Begin

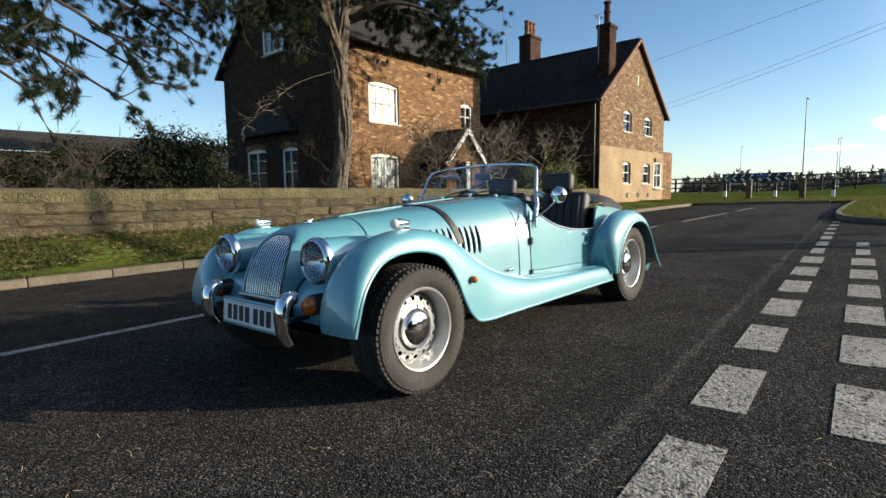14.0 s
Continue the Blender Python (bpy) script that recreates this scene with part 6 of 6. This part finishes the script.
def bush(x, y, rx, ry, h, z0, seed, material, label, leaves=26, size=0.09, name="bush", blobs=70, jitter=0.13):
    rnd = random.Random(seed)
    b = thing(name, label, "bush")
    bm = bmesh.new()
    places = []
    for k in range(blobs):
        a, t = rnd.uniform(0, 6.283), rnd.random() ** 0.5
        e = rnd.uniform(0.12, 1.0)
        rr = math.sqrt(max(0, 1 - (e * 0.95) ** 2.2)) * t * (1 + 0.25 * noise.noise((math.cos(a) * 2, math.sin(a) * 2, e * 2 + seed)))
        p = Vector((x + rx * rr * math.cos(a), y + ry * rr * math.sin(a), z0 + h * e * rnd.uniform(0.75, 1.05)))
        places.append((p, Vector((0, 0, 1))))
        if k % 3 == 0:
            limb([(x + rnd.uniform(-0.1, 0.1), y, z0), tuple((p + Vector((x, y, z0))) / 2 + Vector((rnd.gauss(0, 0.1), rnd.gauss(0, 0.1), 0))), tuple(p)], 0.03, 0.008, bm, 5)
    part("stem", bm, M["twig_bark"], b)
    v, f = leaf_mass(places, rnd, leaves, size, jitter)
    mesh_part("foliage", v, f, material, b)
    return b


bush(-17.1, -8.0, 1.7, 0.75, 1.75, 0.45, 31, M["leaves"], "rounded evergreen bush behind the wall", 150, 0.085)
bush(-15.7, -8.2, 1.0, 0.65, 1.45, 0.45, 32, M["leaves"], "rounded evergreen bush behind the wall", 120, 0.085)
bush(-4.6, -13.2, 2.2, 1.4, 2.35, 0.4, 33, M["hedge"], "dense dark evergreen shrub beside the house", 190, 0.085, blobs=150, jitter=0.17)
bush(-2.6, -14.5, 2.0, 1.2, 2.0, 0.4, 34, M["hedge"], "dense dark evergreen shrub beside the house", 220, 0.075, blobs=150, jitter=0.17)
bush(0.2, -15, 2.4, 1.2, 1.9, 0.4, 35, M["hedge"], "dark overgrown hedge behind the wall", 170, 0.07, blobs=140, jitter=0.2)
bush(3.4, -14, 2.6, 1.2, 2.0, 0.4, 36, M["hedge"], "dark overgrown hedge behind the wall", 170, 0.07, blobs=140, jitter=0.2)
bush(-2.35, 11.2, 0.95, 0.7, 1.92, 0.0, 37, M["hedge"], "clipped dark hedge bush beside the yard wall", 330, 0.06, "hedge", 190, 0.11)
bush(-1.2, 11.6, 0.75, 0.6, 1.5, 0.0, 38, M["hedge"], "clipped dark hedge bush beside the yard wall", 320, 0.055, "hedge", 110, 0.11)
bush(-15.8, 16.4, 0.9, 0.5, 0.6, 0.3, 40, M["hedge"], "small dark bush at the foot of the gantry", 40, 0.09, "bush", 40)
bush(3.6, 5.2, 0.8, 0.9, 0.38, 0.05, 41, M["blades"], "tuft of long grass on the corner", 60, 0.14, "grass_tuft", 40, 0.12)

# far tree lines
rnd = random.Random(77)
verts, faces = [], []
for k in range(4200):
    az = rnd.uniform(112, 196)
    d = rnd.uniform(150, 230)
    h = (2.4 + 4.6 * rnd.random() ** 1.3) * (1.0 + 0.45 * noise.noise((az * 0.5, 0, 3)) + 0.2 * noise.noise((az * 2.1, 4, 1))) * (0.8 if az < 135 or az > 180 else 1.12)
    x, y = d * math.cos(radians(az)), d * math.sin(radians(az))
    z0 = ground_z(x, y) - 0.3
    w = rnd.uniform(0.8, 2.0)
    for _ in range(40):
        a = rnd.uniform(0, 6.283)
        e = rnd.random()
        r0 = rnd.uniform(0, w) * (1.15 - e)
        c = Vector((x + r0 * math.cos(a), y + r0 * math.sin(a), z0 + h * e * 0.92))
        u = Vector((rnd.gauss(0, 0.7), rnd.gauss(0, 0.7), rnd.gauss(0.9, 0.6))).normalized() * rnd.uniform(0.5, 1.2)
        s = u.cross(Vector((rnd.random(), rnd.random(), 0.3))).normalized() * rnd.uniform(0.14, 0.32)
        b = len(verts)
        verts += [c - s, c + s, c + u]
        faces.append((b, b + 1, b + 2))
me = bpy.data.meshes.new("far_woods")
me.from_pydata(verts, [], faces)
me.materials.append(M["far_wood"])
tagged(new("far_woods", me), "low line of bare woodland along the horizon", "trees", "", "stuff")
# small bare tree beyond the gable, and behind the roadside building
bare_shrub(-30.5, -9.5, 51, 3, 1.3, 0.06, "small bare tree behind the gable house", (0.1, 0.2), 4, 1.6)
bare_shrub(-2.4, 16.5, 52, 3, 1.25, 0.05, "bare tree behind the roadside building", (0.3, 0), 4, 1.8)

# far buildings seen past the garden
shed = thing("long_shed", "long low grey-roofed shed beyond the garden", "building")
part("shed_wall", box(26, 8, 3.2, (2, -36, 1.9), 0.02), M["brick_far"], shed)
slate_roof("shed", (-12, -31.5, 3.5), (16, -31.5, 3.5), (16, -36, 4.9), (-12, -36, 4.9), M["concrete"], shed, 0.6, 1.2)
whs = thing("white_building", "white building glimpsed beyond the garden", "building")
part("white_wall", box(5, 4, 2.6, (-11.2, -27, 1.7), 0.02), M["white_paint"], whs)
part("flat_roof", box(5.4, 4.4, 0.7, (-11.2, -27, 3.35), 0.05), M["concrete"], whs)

End

**Goal:**
Take the data above and repeat it exactly, leaving each picture out.

**Correct output:**
14.0 s
Continue the Blender Python (bpy) script that recreates this scene with part 6 of 6. This part finishes the script.
def bush(x, y, rx, ry, h, z0, seed, material, label, leaves=26, size=0.09, name="bush", blobs=70, jitter=0.13):
    rnd = random.Random(seed)
    b = thing(name, label, "bush")
    bm = bmesh.new()
    places = []
    for k in range(blobs):
        a, t = rnd.uniform(0, 6.283), rnd.random() ** 0.5
        e = rnd.uniform(0.12, 1.0)
        rr = math.sqrt(max(0, 1 - (e * 0.95) ** 2.2)) * t * (1 + 0.25 * noise.noise((math.cos(a) * 2, math.sin(a) * 2, e * 2 + seed)))
        p = Vector((x + rx * rr * math.cos(a), y + ry * rr * math.sin(a), z0 + h * e * rnd.uniform(0.75, 1.05)))
        places.append((p, Vector((0, 0, 1))))
        if k % 3 == 0:
            limb([(x + rnd.uniform(-0.1, 0.1), y, z0), tuple((p + Vector((x, y, z0))) / 2 + Vector((rnd.gauss(0, 0.1), rnd.gauss(0, 0.1), 0))), tuple(p)], 0.03, 0.008, bm, 5)
    part("stem", bm, M["twig_bark"], b)
    v, f = leaf_mass(places, rnd, leaves, size, jitter)
    mesh_part("foliage", v, f, material, b)
    return b


bush(-17.1, -8.0, 1.7, 0.75, 1.75, 0.45, 31, M["leaves"], "rounded evergreen bush behind the wall", 150, 0.085)
bush(-15.7, -8.2, 1.0, 0.65, 1.45, 0.45, 32, M["leaves"], "rounded evergreen bush behind the wall", 120, 0.085)
bush(-4.6, -13.2, 2.2, 1.4, 2.35, 0.4, 33, M["hedge"], "dense dark evergreen shrub beside the house", 190, 0.085, blobs=150, jitter=0.17)
bush(-2.6, -14.5, 2.0, 1.2, 2.0, 0.4, 34, M["hedge"], "dense dark evergreen shrub beside the house", 220, 0.075, blobs=150, jitter=0.17)
bush(0.2, -15, 2.4, 1.2, 1.9, 0.4, 35, M["hedge"], "dark overgrown hedge behind the wall", 170, 0.07, blobs=140, jitter=0.2)
bush(3.4, -14, 2.6, 1.2, 2.0, 0.4, 36, M["hedge"], "dark overgrown hedge behind the wall", 170, 0.07, blobs=140, jitter=0.2)
bush(-2.35, 11.2, 0.95, 0.7, 1.92, 0.0, 37, M["hedge"], "clipped dark hedge bush beside the yard wall", 330, 0.06, "hedge", 190, 0.11)
bush(-1.2, 11.6, 0.75, 0.6, 1.5, 0.0, 38, M["hedge"], "clipped dark hedge bush beside the yard wall", 320, 0.055, "hedge", 110, 0.11)
bush(-15.8, 16.4, 0.9, 0.5, 0.6, 0.3, 40, M["hedge"], "small dark bush at the foot of the gantry", 40, 0.09, "bush", 40)
bush(3.6, 5.2, 0.8, 0.9, 0.38, 0.05, 41, M["blades"], "tuft of long grass on the corner", 60, 0.14, "grass_tuft", 40, 0.12)

# far tree lines
rnd = random.Random(77)
verts, faces = [], []
for k in range(4200):
    az = rnd.uniform(112, 196)
    d = rnd.uniform(150, 230)
    h = (2.4 + 4.6 * rnd.random() ** 1.3) * (1.0 + 0.45 * noise.noise((az * 0.5, 0, 3)) + 0.2 * noise.noise((az * 2.1, 4, 1))) * (0.8 if az < 135 or az > 180 else 1.12)
    x, y = d * math.cos(radians(az)), d * math.sin(radians(az))
    z0 = ground_z(x, y) - 0.3
    w = rnd.uniform(0.8, 2.0)
    for _ in range(40):
        a = rnd.uniform(0, 6.283)
        e = rnd.random()
        r0 = rnd.uniform(0, w) * (1.15 - e)
        c = Vector((x + r0 * math.cos(a), y + r0 * math.sin(a), z0 + h * e * 0.92))
        u = Vector((rnd.gauss(0, 0.7), rnd.gauss(0, 0.7), rnd.gauss(0.9, 0.6))).normalized() * rnd.uniform(0.5, 1.2)
        s = u.cross(Vector((rnd.random(), rnd.random(), 0.3))).normalized() * rnd.uniform(0.14, 0.32)
        b = len(verts)
        verts += [c - s, c + s, c + u]
        faces.append((b, b + 1, b + 2))
me = bpy.data.meshes.new("far_woods")
me.from_pydata(verts, [], faces)
me.materials.append(M["far_wood"])
tagged(new("far_woods", me), "low line of bare woodland along the horizon", "trees", "", "stuff")
# small bare tree beyond the gable, and behind the roadside building
bare_shrub(-30.5, -9.5, 51, 3, 1.3, 0.06, "small bare tree behind the gable house", (0.1, 0.2), 4, 1.6)
bare_shrub(-2.4, 16.5, 52, 3, 1.25, 0.05, "bare tree behind the roadside building", (0.3, 0), 4, 1.8)

# far buildings seen past the garden
shed = thing("long_shed", "long low grey-roofed shed beyond the garden", "building")
part("shed_wall", box(26, 8, 3.2, (2, -36, 1.9), 0.02), M["brick_far"], shed)
slate_roof("shed", (-12, -31.5, 3.5), (16, -31.5, 3.5), (16, -36, 4.9), (-12, -36, 4.9), M["concrete"], shed, 0.6, 1.2)
whs = thing("white_building", "white building glimpsed beyond the garden", "building")
part("white_wall", box(5, 4, 2.6, (-11.2, -27, 1.7), 0.02), M["white_paint"], whs)
part("flat_roof", box(5.4, 4.4, 0.7, (-11.2, -27, 3.35), 0.05), M["concrete"], whs)